QUID DU CHOC DE L’ACQUISITION.- Évidemment, tout ne va pas toujours sur des roulettes dans l’apprentissage de l’élève. On ne se ferait pas grand tort à le croire. Souvent et fort souvent, l’esprit de l’élève se heurte à une pierre d’achoppement. L’attraction scolaire pour bon nombre se réduit à une faiblesse d’effort mental. Certains d’entre eux refusent même d’étudier. D’autres arrivent même à faire l’école buissonnière. D’autres encore se croient être placés dans une prison. Ils commencent à avoir horreur de ce monument qu’est l’école qui ne leur dit plus rien. Le dialogue entre l’élève et l’enseignant est presque éliminé dans la salle de classe. Point n’est besoin de dire que le taux d’attention portée à l’élève individuellement semble faire défaut. Il en découle parfois aussi bien un manque de respect réciproque. Alors, à qui est la faute ? Qui va remédier à la situation? Rousseau l’avait bien prévu quand il énonçait les formules d’une éducation formative d’Emile, son élève. Rousseau insistait qu’on enraye de l’éducation la contrainte à l’endroit de l’acquisition du savoir chez son élève. Cependant, l’élève ferait mieux de s’emprisonner l’esprit pour pouvoir le mettre en liberté. A l’encontre de cette conception de Jean-Jacques Rousseau, nous ferions mieux de recommander à l’enseignant de faire preuve de tactique professionnelle. C’est de là que vient la coutume dans la plupart d’établissements de récompenser les efforts de l’élève au cours d’une cérémonie toute spéciale de distributions de prix scolaires. Donc, il en résulte un effort de volonté et de prise de conscience de la part de l’apprenti dans l’acquisition du savoir.

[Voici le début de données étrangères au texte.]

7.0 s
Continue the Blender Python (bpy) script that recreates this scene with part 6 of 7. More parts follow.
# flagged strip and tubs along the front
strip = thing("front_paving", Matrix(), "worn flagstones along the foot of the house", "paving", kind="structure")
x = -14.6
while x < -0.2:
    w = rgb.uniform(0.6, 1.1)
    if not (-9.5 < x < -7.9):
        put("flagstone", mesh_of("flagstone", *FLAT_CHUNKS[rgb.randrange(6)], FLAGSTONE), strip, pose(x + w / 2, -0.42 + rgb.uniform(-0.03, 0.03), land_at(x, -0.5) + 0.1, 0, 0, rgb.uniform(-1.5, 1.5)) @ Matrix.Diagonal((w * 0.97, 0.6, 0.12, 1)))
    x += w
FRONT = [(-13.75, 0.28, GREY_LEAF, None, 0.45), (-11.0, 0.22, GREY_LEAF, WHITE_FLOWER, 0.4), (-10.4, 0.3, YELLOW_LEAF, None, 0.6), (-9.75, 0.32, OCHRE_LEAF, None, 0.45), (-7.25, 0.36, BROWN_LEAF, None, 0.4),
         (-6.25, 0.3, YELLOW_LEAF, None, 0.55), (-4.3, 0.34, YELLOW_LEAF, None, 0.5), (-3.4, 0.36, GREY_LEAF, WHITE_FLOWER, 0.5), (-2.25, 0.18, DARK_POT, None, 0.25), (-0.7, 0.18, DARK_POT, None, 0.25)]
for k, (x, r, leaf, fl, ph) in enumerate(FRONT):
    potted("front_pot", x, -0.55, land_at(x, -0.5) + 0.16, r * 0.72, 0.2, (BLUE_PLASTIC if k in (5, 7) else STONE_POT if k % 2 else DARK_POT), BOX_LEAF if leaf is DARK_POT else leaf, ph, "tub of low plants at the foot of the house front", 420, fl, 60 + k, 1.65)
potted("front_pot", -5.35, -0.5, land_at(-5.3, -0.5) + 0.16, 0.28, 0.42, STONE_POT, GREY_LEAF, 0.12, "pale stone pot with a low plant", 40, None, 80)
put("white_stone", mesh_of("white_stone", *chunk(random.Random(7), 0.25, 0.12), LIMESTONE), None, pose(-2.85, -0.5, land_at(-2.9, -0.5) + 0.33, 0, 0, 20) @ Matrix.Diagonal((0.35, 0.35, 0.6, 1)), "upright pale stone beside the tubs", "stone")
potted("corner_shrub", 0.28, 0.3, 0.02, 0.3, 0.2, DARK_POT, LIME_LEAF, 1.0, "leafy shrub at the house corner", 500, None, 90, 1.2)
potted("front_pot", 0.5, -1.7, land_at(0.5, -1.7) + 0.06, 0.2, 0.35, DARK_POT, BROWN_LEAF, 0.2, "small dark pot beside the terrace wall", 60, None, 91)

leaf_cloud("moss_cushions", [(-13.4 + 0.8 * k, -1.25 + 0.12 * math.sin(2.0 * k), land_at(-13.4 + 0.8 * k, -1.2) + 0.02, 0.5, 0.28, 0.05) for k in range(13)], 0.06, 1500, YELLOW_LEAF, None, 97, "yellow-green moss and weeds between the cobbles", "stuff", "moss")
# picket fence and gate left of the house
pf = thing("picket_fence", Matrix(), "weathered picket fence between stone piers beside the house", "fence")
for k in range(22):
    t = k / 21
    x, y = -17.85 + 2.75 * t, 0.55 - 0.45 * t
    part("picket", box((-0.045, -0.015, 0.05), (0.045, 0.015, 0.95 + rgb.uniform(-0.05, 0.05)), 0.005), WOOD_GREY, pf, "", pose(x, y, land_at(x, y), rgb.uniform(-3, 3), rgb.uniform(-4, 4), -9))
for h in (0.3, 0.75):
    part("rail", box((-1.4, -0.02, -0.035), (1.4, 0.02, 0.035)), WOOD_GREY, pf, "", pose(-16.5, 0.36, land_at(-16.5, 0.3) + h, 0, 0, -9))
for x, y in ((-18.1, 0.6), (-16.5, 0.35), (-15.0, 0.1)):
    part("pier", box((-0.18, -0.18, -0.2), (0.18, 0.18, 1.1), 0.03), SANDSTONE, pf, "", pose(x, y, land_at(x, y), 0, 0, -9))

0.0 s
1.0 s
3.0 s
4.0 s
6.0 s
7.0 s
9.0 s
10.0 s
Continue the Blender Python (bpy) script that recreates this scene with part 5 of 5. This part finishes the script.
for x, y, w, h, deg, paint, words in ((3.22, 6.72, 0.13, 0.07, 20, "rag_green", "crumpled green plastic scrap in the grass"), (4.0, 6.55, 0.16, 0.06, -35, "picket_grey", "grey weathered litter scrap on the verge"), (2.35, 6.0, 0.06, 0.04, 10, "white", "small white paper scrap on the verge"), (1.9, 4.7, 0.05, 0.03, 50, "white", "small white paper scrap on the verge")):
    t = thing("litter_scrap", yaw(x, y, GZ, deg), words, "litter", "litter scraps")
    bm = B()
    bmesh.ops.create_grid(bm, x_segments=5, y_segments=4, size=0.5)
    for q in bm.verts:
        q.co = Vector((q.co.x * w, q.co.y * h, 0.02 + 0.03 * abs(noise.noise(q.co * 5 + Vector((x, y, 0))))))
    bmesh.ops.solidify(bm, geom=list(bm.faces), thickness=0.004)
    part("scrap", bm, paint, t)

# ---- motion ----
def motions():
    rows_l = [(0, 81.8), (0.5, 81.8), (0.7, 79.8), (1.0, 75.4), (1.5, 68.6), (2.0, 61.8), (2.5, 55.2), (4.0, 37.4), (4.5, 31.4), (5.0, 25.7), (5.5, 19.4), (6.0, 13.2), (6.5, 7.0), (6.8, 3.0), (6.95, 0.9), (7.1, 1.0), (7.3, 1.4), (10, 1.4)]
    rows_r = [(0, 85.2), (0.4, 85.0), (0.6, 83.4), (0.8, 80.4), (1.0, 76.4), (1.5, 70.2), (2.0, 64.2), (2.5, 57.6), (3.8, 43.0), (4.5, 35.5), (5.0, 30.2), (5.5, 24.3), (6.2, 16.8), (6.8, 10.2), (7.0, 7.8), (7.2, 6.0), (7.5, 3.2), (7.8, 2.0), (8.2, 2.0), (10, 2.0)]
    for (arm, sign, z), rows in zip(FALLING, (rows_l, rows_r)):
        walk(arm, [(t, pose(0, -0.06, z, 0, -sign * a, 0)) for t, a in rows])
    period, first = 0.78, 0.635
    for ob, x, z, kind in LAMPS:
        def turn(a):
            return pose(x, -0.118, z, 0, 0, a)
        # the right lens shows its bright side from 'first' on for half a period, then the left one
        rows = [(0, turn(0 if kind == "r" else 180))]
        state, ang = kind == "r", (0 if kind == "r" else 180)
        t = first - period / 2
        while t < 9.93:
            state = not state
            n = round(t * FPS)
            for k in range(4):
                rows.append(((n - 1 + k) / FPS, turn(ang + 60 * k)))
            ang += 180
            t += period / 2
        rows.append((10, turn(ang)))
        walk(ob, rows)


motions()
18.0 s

Nous restons persuadés que l’élève est un produit évident de la société tant qu’ancienne que nouvelle. La société s’attend impatiemment à son influence et à sa contribution aussi large que possible. Et à son arrivée, il se doit de la saluer avec profond respect et une reconnaissance émue pour avoir pourvu à sa formation et à son entrainement. En dépit même de toutes les normes controversables et les tergiversations auxquelles l’école est en proie, plus spécialement de nos jours, l’élève ne perd pas pourtant son identité vis-à-vis de son désir de savoir et sa soif d’apprendre. La vie scolaire est aussi bien un passage dans la vie de l’élève, mais faut-il bien que ce passage soit beau pour avoir la peine d’être vécue. De nos jours, avec l’âge informatique, l’élève semble être livré à lui-même pour être sûr qu’il sait ce qu’il sait. Il y va du bon côté comme aussi du mauvais côté de la responsabilité de l’école. Tant que le souffle d’Esprit qui a été insufflé dans les narines de l’homme subsiste encore, du petit être (l’élève) jusqu’au plus grand (l’enseignant), l’un et l’autre seront toujours à la recherche de la vérité. «Car, je suis le chemin, la vérité, et la vie,» dit le Christ. En dernier relief, nous ne saurions oublier la question d’or de Jésus à ses disciples en vue de sonder leur acquisition du savoir à son endroit: «Et vous, qui dites-vous que je suis?» Et Pierre de répondre avec une assurance très présomptueuse sans doute: «Tu es le Christ, le Fils du Dieu vivant!» Jésus voulait qu’ils parvinssent aussi à l’évidence de leur identité individuelle parmi les hommes. Et c’est par-là qu’ils savent ce qu’ils savent. Tâchons de même à aider l’élève à trouver son identité dans l’exercice du savoir. Car, dirons-nous: L’on peut toujours oublier ce que l’on a acquis, mais jamais l’on peut se rappeler ce que l’on n’a jamais su. Et c’est par-là qu’on sait ce qu’on sait.